The transfer portal for NCAA Division I men’s basketball players closed as Wednesday morphed into Thursday, but don’t worry, griping season will continue long into the summer.
For instance, one college head coach told John Fanta of Fox Sports: "Poll the veteran coaches. You should have a poll out there. How many coaches are going to withstand it? How many veteran coaches are going to stick around for this?”
Great question.
John Calipari just took a new job at age 65. Houston's Kelvin Sampson is 68. Michigan State’s Tom Izzo is 69. Miami’s Jim Larranaga is 74. Florida State’s Leonard Hamilton is 75. Apparently the answer to the anonymous coach’s question is: all of them.
And then there was Jeff Goodman of the terrific Field of 68 podcast network using his favorite eight-letter obscenity to describe transfer portal activity. It rhymes with “hit show.” But Goodman is anything but a fan of how the portal has impacted college hoops: “It has been an absolute disaster, with agents being involved, with kids again … with coaches having to make these decisions so quickly. I just think it’s going to be a mess next year. I think the quality of the game is going to suffer.”
Interesting point.
Despite similar transfer activity a year ago, the recently completed 2023-24 season set a record for efficiency according to the stats at KenPom.com. There had been only one season since statistician Ken Pomeroy began compiling his data – first season was 1996-97 – in which the composite number for Division I was above 104 points per 100 possessions. But this year it was 105.2. Turnovers were at a 28-year low. Scoring reached the third-highest figure in that period.
Many of the coaches complaining about all of this make certain to keep their names out of it, lest they be labeled as something other than a friend of the athlete. There is no doubt their jobs are more difficult than they’ve ever been. It’s one thing to be almost constantly recruiting the next class of athletic prospects from high schools and junior colleges. It’s another to be constantly re-recruiting the players on one’s own roster.
Money in college sports is not slowing down
Here’s the thing about all of that hard work, though: It’s never been more lucrative. College athletics reached another level of fiscal frivolity when the University of Georgia judged football coach Kirby Smart to be worthy of a $13 million annual salary. Because, you know, $11 million obviously wasn’t enough to be dealing with all these portal headaches!
In such an environment -- the environment such avarice created -- of course athletes are going to be searching for as many digits as possible in “NIL” money. Coaches who change jobs almost always do so to earn greater paychecks; they can claim there is a price to be paid for this, that their contracts inevitably have buyout clauses included.
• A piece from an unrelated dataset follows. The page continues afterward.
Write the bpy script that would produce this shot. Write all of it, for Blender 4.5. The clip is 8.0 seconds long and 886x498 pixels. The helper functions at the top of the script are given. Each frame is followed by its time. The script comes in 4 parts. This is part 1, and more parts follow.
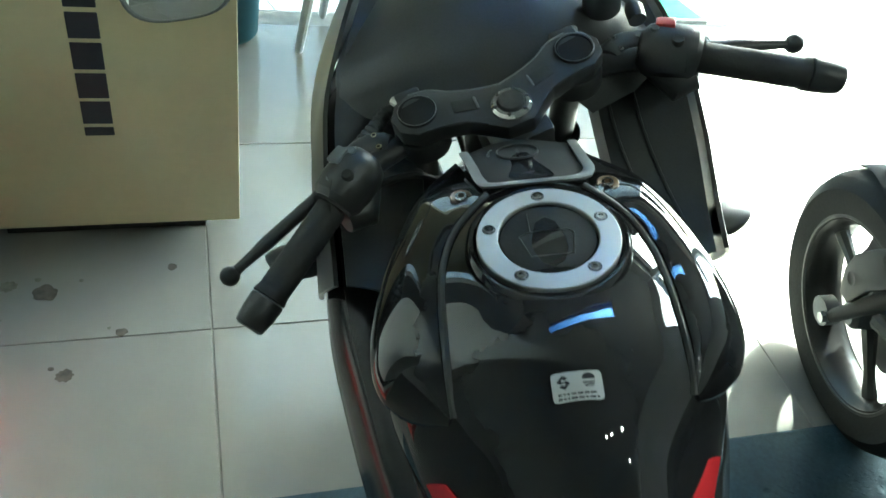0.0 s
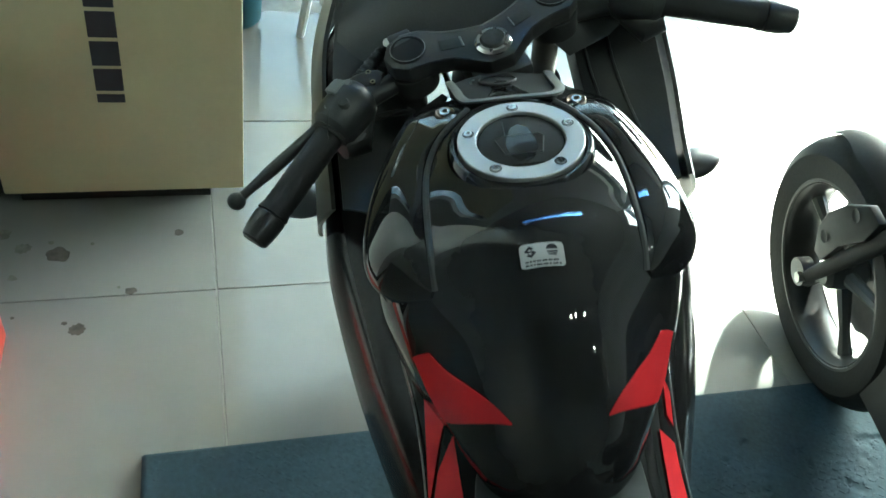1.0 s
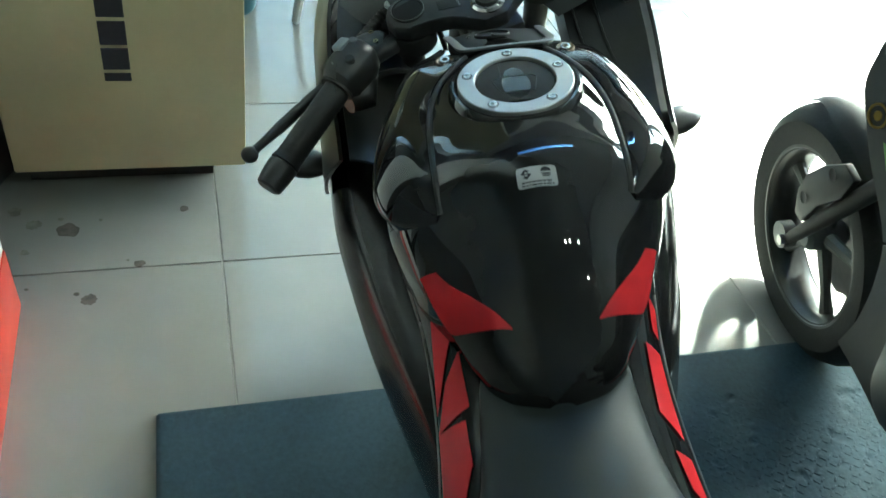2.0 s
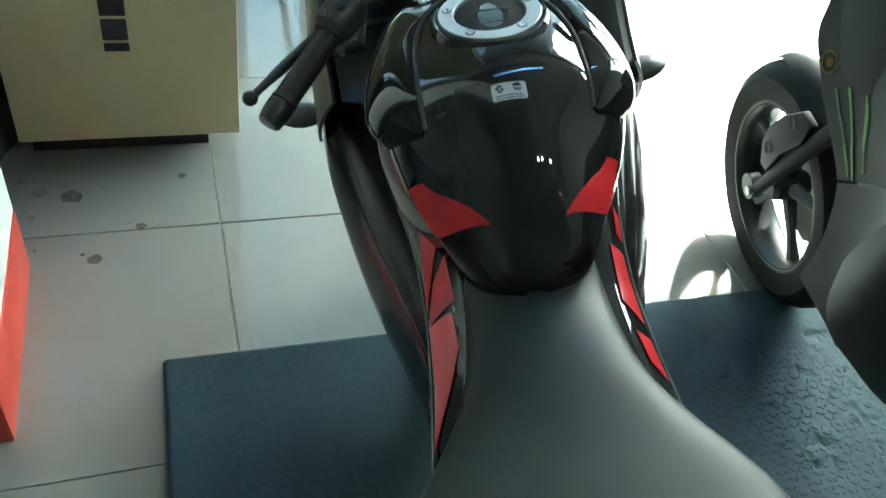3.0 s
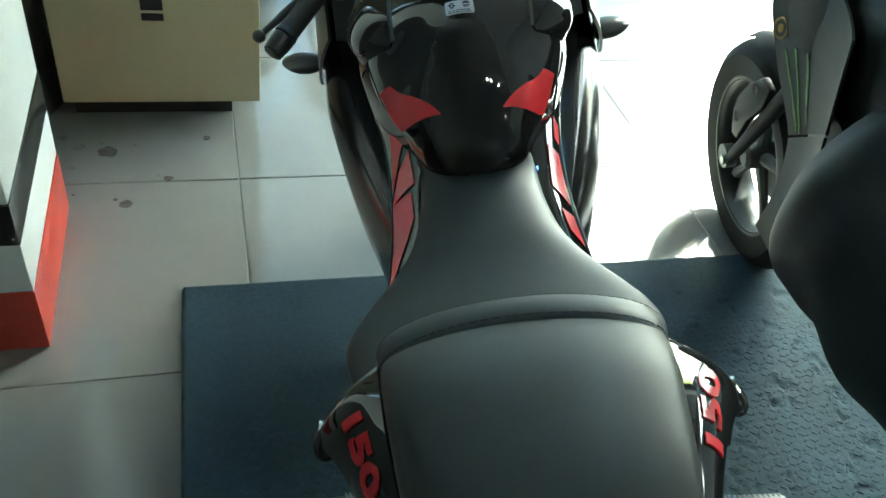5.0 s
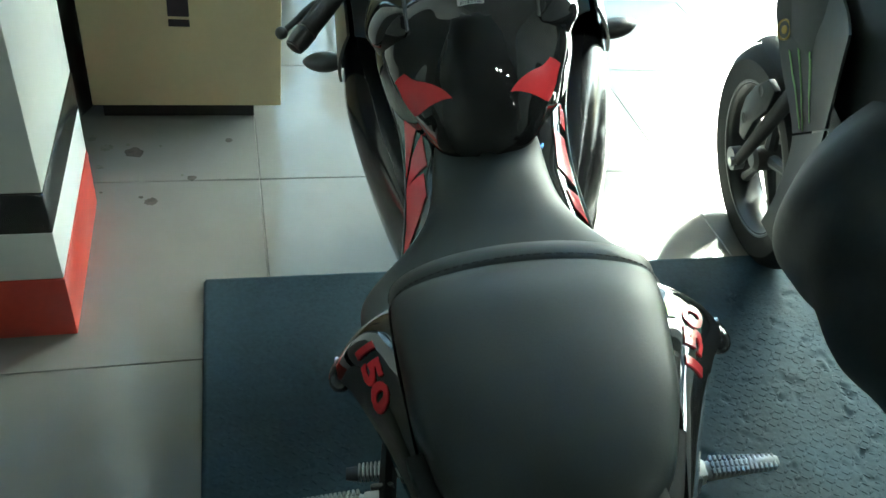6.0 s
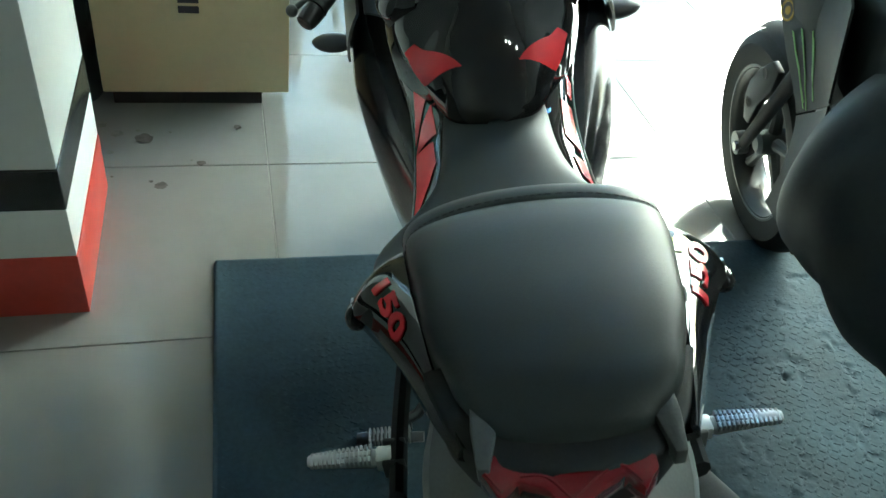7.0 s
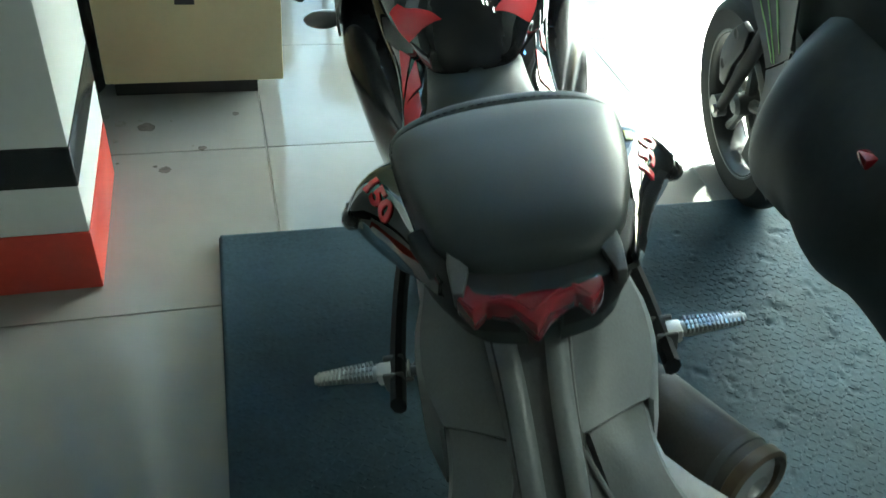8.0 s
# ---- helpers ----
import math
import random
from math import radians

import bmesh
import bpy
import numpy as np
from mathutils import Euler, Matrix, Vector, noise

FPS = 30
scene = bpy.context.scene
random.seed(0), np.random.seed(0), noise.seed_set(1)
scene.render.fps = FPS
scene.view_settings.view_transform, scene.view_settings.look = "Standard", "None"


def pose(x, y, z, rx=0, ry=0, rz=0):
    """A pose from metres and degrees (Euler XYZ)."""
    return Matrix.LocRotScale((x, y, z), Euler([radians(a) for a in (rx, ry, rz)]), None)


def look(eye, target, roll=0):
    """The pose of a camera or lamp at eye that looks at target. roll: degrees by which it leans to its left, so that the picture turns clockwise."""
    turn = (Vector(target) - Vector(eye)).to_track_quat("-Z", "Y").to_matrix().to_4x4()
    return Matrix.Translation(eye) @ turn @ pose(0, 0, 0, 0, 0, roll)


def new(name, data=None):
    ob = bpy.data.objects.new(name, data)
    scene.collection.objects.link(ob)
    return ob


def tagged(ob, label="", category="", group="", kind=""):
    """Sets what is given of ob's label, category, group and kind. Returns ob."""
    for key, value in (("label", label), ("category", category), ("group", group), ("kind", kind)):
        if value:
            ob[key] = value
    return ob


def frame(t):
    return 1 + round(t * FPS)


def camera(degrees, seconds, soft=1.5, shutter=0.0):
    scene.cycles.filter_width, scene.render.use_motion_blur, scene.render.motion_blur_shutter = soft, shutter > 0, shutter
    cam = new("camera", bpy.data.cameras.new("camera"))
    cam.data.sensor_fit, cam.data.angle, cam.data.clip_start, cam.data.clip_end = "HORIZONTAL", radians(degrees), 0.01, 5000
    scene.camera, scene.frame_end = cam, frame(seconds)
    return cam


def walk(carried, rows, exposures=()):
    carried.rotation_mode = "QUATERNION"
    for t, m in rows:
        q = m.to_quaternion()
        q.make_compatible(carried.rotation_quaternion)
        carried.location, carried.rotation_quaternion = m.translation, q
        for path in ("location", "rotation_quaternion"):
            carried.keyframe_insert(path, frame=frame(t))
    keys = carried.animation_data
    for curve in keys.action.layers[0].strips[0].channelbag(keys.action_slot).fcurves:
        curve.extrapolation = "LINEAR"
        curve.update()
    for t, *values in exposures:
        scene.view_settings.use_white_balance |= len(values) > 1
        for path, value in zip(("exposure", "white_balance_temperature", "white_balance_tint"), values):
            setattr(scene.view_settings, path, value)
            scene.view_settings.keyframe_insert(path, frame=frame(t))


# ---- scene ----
cam = camera(58.7, 8.0, shutter=0.5)
PATH = [
    (0, (-0.006, -1.051, 1.273), (0.573, 0.283, -0.099), 13.3),
    (0.5, (-0.008, -1.109, 1.267), (0.57, 0.239, -0.094), 13.1),
    (1, (-0.019, -1.171, 1.262), (0.558, 0.179, -0.096), 13.1),
    (1.5, (-0.035, -1.207, 1.259), (0.549, 0.141, -0.098), 13.0),
    (3, (-0.084, -1.377, 1.262), (0.538, -0.052, -0.101), 12.2),
    (3.5, (-0.093, -1.426, 1.268), (0.537, -0.111, -0.101), 12.4),
    (4, (-0.078, -1.494, 1.273), (0.548, -0.175, -0.093), 12.5),
    (4.5, (-0.064, -1.566, 1.273), (0.526, -0.216, -0.081), 12.1),
    (6, (-0.076, -1.695, 1.268), (0.439, -0.267, -0.034), 10.5),
    (6.5, (-0.077, -1.723, 1.251), (0.429, -0.29, -0.049), 10.3),
    (7, (-0.09, -1.738, 1.244), (0.416, -0.304, -0.055), 10.2),
    (7.5, (-0.092, -1.79, 1.236), (0.418, -0.354, -0.058), 8.8),
    (8, (-0.102, -1.859, 1.233), (0.402, -0.417, -0.059), 7.6),
]
walk(cam, [(t, look(eye, target, roll)) for t, eye, target, roll in PATH], [(0.0, 4.83, 6050, -17), (4.0, 4.66, 6000, -18), (6.0, 4.62, 6050, -18), (8.0, 4.84, 6000, -17)])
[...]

What they won’t so often admit is those buyouts rarely come from their own accounts.
Those chronicling the route to this circumstance most often will point to the Supreme Court decision in the Alston case, or the resounding victory by the O’Bannon class in its case against the NCAA, or the move by the State of California to make legal “name/image/likeness” payments to college athletes, as the most important mileposts.
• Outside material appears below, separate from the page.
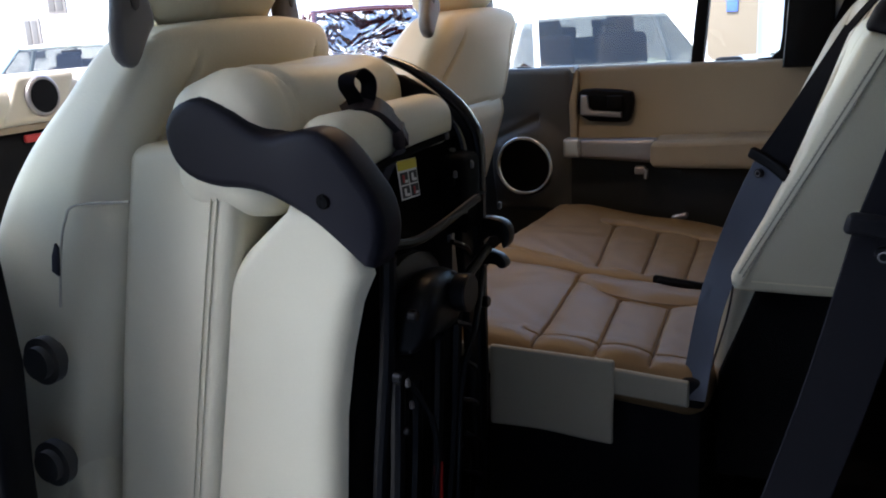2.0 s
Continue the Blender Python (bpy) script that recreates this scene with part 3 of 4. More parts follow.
part("shoulder_cover", rbox((0.14, 0.076, 0.10), 0.010, (40, 6, 24), shoulder), NAVYBLACK, seat_m, "blue-black moulded shoulder cover with the belt slot", 50)
part("belt_slot", rbox((0.012, 0.060, 0.006), 0.003, (2, 6, 2), lambda p: np.stack([p[:, 0] + 0.350 + 0.2 * p[:, 1], p[:, 1] + 0.575, p[:, 2] + 1.622], 1)), SILVER, seat_m)
part("headrest", headrest(0.695, 0.250, 1.548, 1.76, 0.266), CREAM, seat_m)
for hy in (0.64, 0.74):
    part("headrest_post", tube([(0.300, hy, 1.52), (0.305, hy, 1.58)], 0.006), CHROME, seat_m)
part("rear_panel", prism([(0.248, 1.20), (0.30, 1.20), (0.40, 1.56), (0.362, 1.56)], 0.585, 0.93, "y", 0.012), DEEPBLACK, seat_m, "black carpeted rear shell of the backrest")
part("lower_frame", prism([(0.09, 0.90), (0.26, 0.90), (0.250, 1.210), (0.150, 1.214), (0.095, 1.06)], 0.575, 0.92, "y", 0.01), DEEPBLACK, seat_m, "black covered frame below the backrest")
part("frame_strip", tube([(0.118, 0.555, 1.215), (0.108, 0.552, 1.15), (0.090, 0.548, 1.08)], 0.0035, 8, 16, 0.4), SIDETRIM, seat_m, "narrow cream edge below the backrest")


def flap(p):
    x, z = p[:, 0] - 0.139, p[:, 2] + 1.024
    y = 0.520 + p[:, 1] - 0.006 * smooth(1.07, 1.0, z) + 0.004 * np.sin(x * 30) * smooth(1.08, 0.97, z)
    return np.stack([x, y, z - 0.02 * (x + 0.15)], 1)


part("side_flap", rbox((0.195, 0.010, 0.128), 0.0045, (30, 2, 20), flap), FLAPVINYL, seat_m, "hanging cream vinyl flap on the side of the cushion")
part("base", box(-0.36, 0.08, 0.545, 0.92, 0.70, 1.025, 0.01), BLACK, seat_m, "black steel seat base")

slot = thing("buckle_well", (-0.02, 0.928, 1.03), "black recess for a belt buckle between two seat cushions", "buckle")
part("well", rbox((0.140, 0.016, 0.04), 0.0065, (10, 3, 3), lambda p: np.stack([p[:, 0] - 0.008, p[:, 1] + 0.9285, p[:, 2] + 1.070 - 0.10 * p[:, 0]], 1)), DEEPBLACK, slot)
part("buckle", rbox((0.07, 0.020, 0.024), 0.006, (6, 3, 3), lambda p: np.stack([p[:, 0] - 0.035, p[:, 1] + 0.927, p[:, 2] + 1.078 - 0.10 * p[:, 0]], 1)), BLACK, slot)

# belt of the centre seat
belt = thing("seat_belt", (0.07, 0.53, 1.0), "dark woven seat belt hanging down the centre backrest with its tongue", "seat belt", "seat belts")
part("upper_webbing", strap([(0.243, 0.508, 1.546), (0.218, 0.520, 1.492), (0.190, 0.537, 1.432), (0.161, 0.553, 1.374)], [(0.45, -0.50, 0.05), (0.55, -0.42, -0.1), (0.66, -0.36, -0.26), (0.74, -0.32, -0.36)], (0.012, 0.048)), BELT, belt)
part("guide_webbing", strap([(0.350, 0.575, 1.627), (0.334, 0.540, 1.629), (0.302, 0.512, 1.607), (0.268, 0.506, 1.574), (0.243, 0.507, 1.543)], [(0.1, -0.95, 0.2), (0.1, -0.95, 0.2), (0.25, -0.9, -0.2), (0.3, -0.8, -0.15), (0.45, -0.5, 0.05)], (0.040, 0.013)), BELT, belt)
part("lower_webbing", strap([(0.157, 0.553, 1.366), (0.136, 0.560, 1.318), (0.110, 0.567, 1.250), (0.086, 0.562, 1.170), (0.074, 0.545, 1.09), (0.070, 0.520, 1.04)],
                            [(0.78, -0.30, -0.26), (0.78, -0.32, -0.2), (0.74, -0.36, -0.1), (0.7, -0.45, 0.0), (0.7, -0.5, 0.0), (0.7, -0.5, 0.0)], 0.047), BELTSHEEN, belt, "lower webbing with its blue sheen put into the colour")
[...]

It might all have begun, though, when the University of Texas determined in 2009 that their football coach merited a 67 percent raise over an already extraordinary salary. When Mack Brown was launched from around $3 million a year to more than $5 million, it was obvious the Earth had moved.
The disparity between the athlete receiving only a scholarship and the coach for whom $58,000 a week just wasn’t enough became too obscene to ignore.
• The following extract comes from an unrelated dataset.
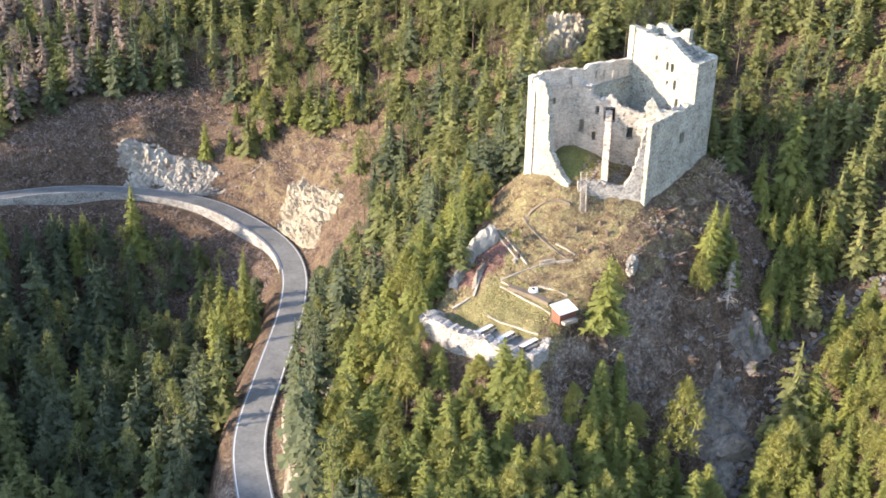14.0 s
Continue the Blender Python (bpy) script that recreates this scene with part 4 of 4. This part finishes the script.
def scatter(lo, hi, gap, seed):
    """Jittered grid of places."""
    rng = random.Random(seed)
    out = []
    y = lo[1]
    while y < hi[1]:
        x = lo[0]
        while x < hi[0]:
            out.append((x + rng.uniform(-0.48, 0.48) * gap, y + rng.uniform(-0.48, 0.48) * gap))
            x += gap
        y += gap
    return np.array(out)


spruces = [make_tree("spruce", s) for s in (11, 12, 13, 14)]
pines = [make_tree("pine", s) for s in (21, 22, 23)]
for o in spruces:
    tagged(o, "dark green spruce with drooping branches on the slope", "tree", "trees on the castle hill")
for o in pines:
    tagged(o, "yellow-green pine with clumped needles on the slope", "tree", "trees on the castle hill")


def free_ground(xy):
    """Where trees may grow."""
    d, _, side = road_gap(xy)
    ok = d > 6.0
    for poly in (CLEARING, MEADOW_A, MEADOW_B, SCRUB):
        ok &= ~inside(xy, poly)
    cliff = inside(xy, [(-24, -3), (29, -3), (31, -14), (22, -26), (11, -28), (-16, -28), (-25, -24), (-24, -7)])
    crest = inside(xy, [(37, 45), (45, 41), (56, 42), (60, 46), (54, 51), (43, 53)])
    bank = inside(xy, [(1, 80), (10, 82), (20, 84), (24, 98), (16, 114), (8, 128), (2, 120)])
    gully = inside(xy, [(-2, 86), (-8, 90), (-9, 110), (-20, 132), (-56, 147), (-40, 152), (-6, 134), (2, 110)])
    verge = (side < 0) & (d < 7.8) & (xy[:, 0] < -34) & (xy[:, 1] < 60)
    brook = np.min([np.hypot(xy[:, 0] - q[0], xy[:, 1] - q[1]) for q in sample_line(STREAM, 3)], axis=0) < 2.7
    brook |= inside(xy, [(-84, 165), (-50, 160), (-58, 180), (-80, 186)]) | inside(xy, MEADOW_C)
    return ok & ~cliff & ~crest & ~bank & ~gully & ~verge & ~brook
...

Anyone complaining about a player getting a seven-figure salary for a single year at a time when Jimbo Fisher is collecting $75 million not to coach – and, there’s no doubt that is out there – merely is trying to hang onto a simpler time. And less fair.
Those calling for a quick “solution” to these circumstances are being unrealistic. Even if everyone involved decided today athletes will immediately become employees, the machinations regarding the establishment of players associations will take multiple years. And don’t fool yourself into believing there’ll be a single union for all sports. There’s no way men’s basketball principals will believe the football folks have their best interests in mind. And there’s less chance the Olympic sports will trust the revenue sports not to ignore their requirements and requests.
And once those unions have been established, collective bargaining agreements would need to be negotiated.
Major-college athletics spent decades constructing this circumstance. There is no quick escape available. As it continues, those toiling as coaches or as spectators can cease to work or watch. Retirements have been rare, though, mostly involving extravagantly wealthy coaches beyond their 70th birthdays. And the fans? The 2024 College Football Playoff final attracted an audience of 25 million, the best audience for the game since 2020. The NCAA men’s basketball tournament drew an average of nearly 10 million per game. The NCAA women’s championship game reached a seemingly impossible standard with an audience of 18.7 million viewers.
No one’s complaining about those numbers.
The future of college sports will be different, and there was a lot of fun in the past, but maybe the present situation isn’t the calamity so many describe.